Schnell baten die entschlossenen Männer um Martin Luther King Rosa Parks um die Erlaubnis, ihre Verhaftung zum Musterprozess gegen die Gesetze der Rassentrennung zu stilisieren. Das Kalkül ging auf, die juristische Strategie war klug. Knapp ein Jahr später, am 13. November 1956, bestätigte der Oberste Gerichtshof, dass die Segregation im öffentlichen Transportsystem verfassungswidrig sei. Zwar endete der mehr als einjährige Busboykott der Schwarzen am nächsten Tag, doch die Gewalt begann. Sniper schossen in die überwiegend mit Schwarzen gefüllten Busse, Bomben flogen in Martin Luther Kings Haus und in die Gottesdienste.

Einige Monate später, nach Auseinandersetzungen mit dem schnell zum Führer und Chefstrategen der Bürgerrechtsbewegung avancierten King, zog das Ehepaar Parks nach Detroit. Rosa hatte in Montgomery keine Arbeit mehr gefunden, ihr Mann musste kündigen, nachdem man ihn unter Druck gesetzt hatte. Im liberaleren Detroit verpflichtete sie 1965 der demokratische Abgeordnete Conyer, mit dem Parks bis 1988 zusammenarbeitete.

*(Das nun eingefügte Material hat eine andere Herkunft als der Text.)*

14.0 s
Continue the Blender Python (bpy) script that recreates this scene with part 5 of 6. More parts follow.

Parks, die nie eine große Rhetorikerin war, sorgte sich später gelegentlich, dass die Bewegung und Martin Luther King oft nur als „Träumer“ dargestellt wurden. „Er war ein Aktivist, der an das Handeln glaubte und daran, Unterdrückung laut und deutlich anzuklagen“, sagte Parks später einmal.

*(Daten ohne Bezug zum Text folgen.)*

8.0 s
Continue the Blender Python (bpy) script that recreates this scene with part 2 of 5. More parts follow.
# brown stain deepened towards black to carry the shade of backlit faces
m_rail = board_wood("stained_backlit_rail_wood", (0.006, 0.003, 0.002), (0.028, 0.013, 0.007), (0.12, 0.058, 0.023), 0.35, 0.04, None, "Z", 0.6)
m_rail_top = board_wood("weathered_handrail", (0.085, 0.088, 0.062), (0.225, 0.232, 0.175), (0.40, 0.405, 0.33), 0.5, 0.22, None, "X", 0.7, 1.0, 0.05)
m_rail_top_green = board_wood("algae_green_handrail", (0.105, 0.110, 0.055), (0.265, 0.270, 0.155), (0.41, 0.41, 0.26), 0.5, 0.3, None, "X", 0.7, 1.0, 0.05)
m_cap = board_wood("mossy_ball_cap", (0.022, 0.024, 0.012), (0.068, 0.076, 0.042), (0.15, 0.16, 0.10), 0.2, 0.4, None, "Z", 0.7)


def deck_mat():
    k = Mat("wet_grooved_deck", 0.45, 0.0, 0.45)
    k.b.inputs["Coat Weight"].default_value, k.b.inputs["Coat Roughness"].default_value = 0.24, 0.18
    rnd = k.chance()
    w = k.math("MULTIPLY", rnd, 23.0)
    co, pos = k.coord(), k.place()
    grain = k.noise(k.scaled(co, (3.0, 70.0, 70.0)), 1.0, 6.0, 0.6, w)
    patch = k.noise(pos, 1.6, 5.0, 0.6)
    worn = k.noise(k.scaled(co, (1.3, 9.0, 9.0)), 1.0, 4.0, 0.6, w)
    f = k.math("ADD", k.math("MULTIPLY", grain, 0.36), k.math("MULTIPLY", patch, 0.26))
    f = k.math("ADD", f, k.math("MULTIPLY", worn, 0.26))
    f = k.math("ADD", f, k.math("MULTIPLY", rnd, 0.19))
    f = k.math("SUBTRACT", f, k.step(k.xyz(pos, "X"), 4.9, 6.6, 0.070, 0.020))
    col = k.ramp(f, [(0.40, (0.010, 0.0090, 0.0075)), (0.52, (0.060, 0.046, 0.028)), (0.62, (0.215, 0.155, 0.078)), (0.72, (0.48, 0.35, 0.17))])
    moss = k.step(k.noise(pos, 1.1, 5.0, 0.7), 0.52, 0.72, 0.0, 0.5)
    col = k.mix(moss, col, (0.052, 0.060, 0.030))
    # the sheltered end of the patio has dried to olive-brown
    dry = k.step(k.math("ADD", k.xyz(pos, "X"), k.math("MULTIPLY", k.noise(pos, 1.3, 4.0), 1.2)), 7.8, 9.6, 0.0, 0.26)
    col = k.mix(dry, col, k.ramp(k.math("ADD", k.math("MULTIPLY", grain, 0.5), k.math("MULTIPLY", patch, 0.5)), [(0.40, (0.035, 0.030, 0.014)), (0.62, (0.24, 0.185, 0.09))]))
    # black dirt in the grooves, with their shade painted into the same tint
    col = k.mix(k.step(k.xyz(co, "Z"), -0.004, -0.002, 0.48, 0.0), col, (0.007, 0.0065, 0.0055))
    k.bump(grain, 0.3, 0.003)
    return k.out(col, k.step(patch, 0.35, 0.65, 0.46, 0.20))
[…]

Heute, 50 Jahre nach dem Satz „I have a dream“, der Aufsehen erregenden Rede Martin Luther Kings 1963, zeigt ein Blick auf die US-Sozialstruktur, dass Schwarze in jeder Hinsicht schlechter gestellt sind als Menschen anderer Herkunft. Deutlich belegt dies der im Januar 2004 erschienene Datenreport „The State of the Dream 2004“. Zu seinen traurigsten Ergebnissen gehört, dass die Armut unter Schwarzen dreimal höher ist als die unter Weißen.